Tesco has expanded its Whoosh one-hour delivery service to London and Bristol, as new boss Ken Murphy unveiled plans to make Tesco a more digital business.

The grocery giant has expanded its one-hour offering from a single store in Wolverhampton, adding a further 11 Express stores in London and Bristol. Chief executive Ken Murphy said the trial had provided Tesco with “some very interesting data”.  

Like many other grocers, Tesco has also looked to third party partnerships in this emerging space. It currently has a trial with Deliveroo in 260 of its One Shop stores.  

Murphy described the new rapid grocery delivery space as “a hot market” but said the grocer was very much still in a test-and-learn phase. 
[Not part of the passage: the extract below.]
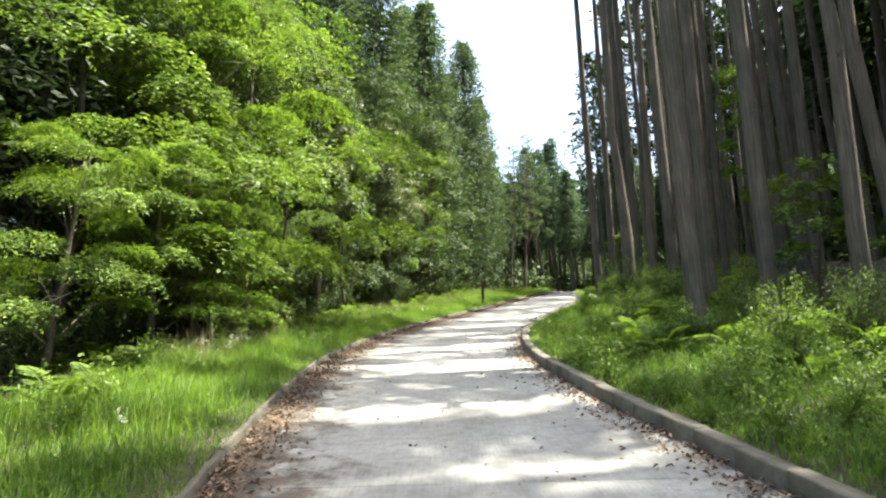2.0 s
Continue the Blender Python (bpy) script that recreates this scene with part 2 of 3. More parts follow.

“The truth is that we are not sure yet about the economic proposition and we’re not entirely sure about what the customer need is,” he said. “Is it 10 minutes? Is it half an hour? Is it an hour? 

“I would describe our view on it as we’re very curious about what the proposition could look like. We’re very curious about what the customer need really is and we’re very curious about what a viable economic model could look like.”

Murphy also said Tesco had plans to expand its cashless store trial to a second location open to the public. In partnership with technology company Trigo, Tesco opened its first frictionless c-store at its Welwyn Garden City HQ in 2018. It opened another cashless store in High Holborn, central London, last year that was open to the public.

While Murphy did not give a deadline or location for the next frictionless store, he said Tesco was at an “exciting point where we’re becoming a more digital business”. 

“We’ll open the next store in the coming weeks and months, just to check the formula in a more urban setting,” he said. When asked if the technology used similar machine learning algorithms to Amazon’s, he said they were “similar, but different”.